Bu tür bir sistemin ulusal düzeyde geliştirilebileceğini ve sunulabileceğini öne sürdüm. Ancak John, böyle bir yaklaşımın yaygın biçimde benimsenebilmesi için önce önemli psikolojik ve sosyal unsurların ele alınması gerekebileceğini belirtti. Bazı eğitim sendikalarının, öğretmenlerin geleneksel rolünü önemli ölçüde yeniden şekillendirebilecek girişimlere yönelik çekinceler dile getirdiğini açıkladı. Gözlemlerime göre John, eğitimin iyileştirilmesine derin bir bağlılık duyuyor ve benim gibi, sosyal hareketliliğin yüksek kaliteli eğitime erişimle yakından ilişkili olduğuna inanıyor. Böyle bir sistemin ülke genelinde uygulanmasının yaklaşık 100 milyon sterline mal olacağını tahmin etti. Devletin eğitim bütçelerinin büyüklüğü göz önüne alındığında bu rakam yönetilebilir görünse de asıl zorluğun değişim ve uyumla ilgili daha geniş sorulardan kaynaklanacağı anlaşılıyor.

Sonuçlar
Bu program 2024 Nisan’da hayata geçmiş. Az sayıda öğrenci ile 11. sınıf seviyesinde başlamışlar. Öğrencilerin neredeyse tamamı “geleneksel olmayan” olarak nitelendirilebilir--eğitime ara vermiş, başka okullarda başarısız olmuş, bir nedenle sistemden ümidini kesmiş denebilecek öğrenciler. Öğretmenler okulda öğretmeye devam etmekte; ancak 20 öğrenci, özel olarak tasarlanmış bir sınıfta yapay zekâ aracılığıyla öğrenmeyi tercih etmiş. Dönem sonunda 20 öğrencinin 19’u dersleri başarı ile bitirmiş. Öğrenme koçu Alexander bir öğrenciyi gururla hatırlıyor: 3 yıldır okula gitmeyen bir öğrenci programa geç (Aralık ayında) başlamış. 6 ay içinde 5 dersi de (İngilizce, Matematik, Fizik, Kimya, Biyoloji) başarıyla bitirmiş. Bu örnek bazı öğrenciler için bu programın ne kadar dönüştürücü olabileceği gösteriyor. Geleneksel sistemin reddettiği (veya sistemi reddeden) bir öğrenci YZ sayesinde 6 ayda beş dersi başarıyla tamamlayabiliyor!
Gelecek
11. sınıf derslerindeki başarı okulu bu sistemi A-level (üniversiteye hazırlık) derslerine de uygulamaya yöneltmiş. Yeni bir yaşam becerileri müfredatı akademik çalışmalarla eş zamanlı olarak yürütülüyor ve programın temel bir parçasını oluşturuyor. YZ sistemi öğrenciler için zaman yaratıyor. Dersler genellikle sabahtan 2-3 saat içinde bitiriliyor. Böylece öğleden sonra öğrenciler yaşam becerilerine odaklanabiliyorlar. Takım çalışması, sunum teknikleri, teknoloji, demokrasi gibi alanlarda seminer ve etkinliklere katılıyorlar. Aklıma Yetkin Gençler eğitimi geldi ve 21. Yüzyıl yetkinliklerinin YZ ile verilmesi konusunu sordum. İngiltere’de böyle bir müfredat yokmuş, fakat bunu, gelecekteki gelişimlerinin bir parçası olarak planlıyorlar. Bunu duyunca Yetkin Gençler eğitimi ile aslında 11 yıldır ne kadar önemli bir iş yaptığımızı düşündüm.

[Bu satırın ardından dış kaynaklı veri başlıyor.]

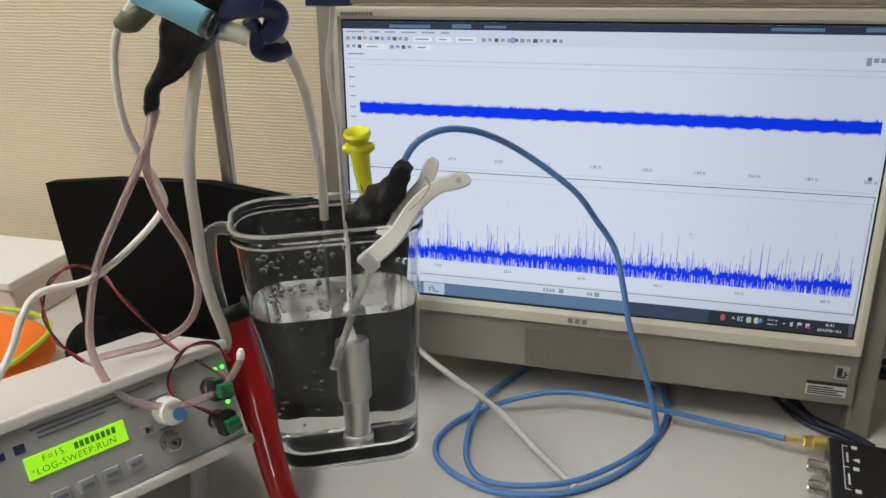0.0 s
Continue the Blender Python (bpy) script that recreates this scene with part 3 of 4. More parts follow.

Sistem geliştiriciler hala çalışmaya devam ediyorlar ve sisteme yeni dersler ekliyorlar. YZ ile eğitimin hem öğretmenlerin yükünü azaltıp onları daha etkin konumlandıracağından, hem de ögrenme çıktılarını yukarı çekeceğinden, bu veya benzer bir proje mutlaka devlet tarafından desteklenmeli. Şu anda bu biraz uzak görünse de birçok ülkedeki özel okullar sistem ile ilgilenmeye başlamışlar. Ben de Türkiye’de bu gelişmelerden uzak kalmamamız gerektiğini düşünüyorum ve ilgilenen özel okullara gönderilmek üzere bir teklif istedim.
Bu ziyareti planlayarak sistemi yerinde görmemi sağlayan okulun iletişim müdürü Funda Kavi’ye, mudur John Dalton’a ögrenme koçları Alexander Vansittart ve Caro Wang’a ve okulu bana gezdiren İzmirli Ulaş Kul’a (bu okulda burslu okumuş, şimdi de yurt abisi ve doktora planlıyor) çok teşekkür ediyorum.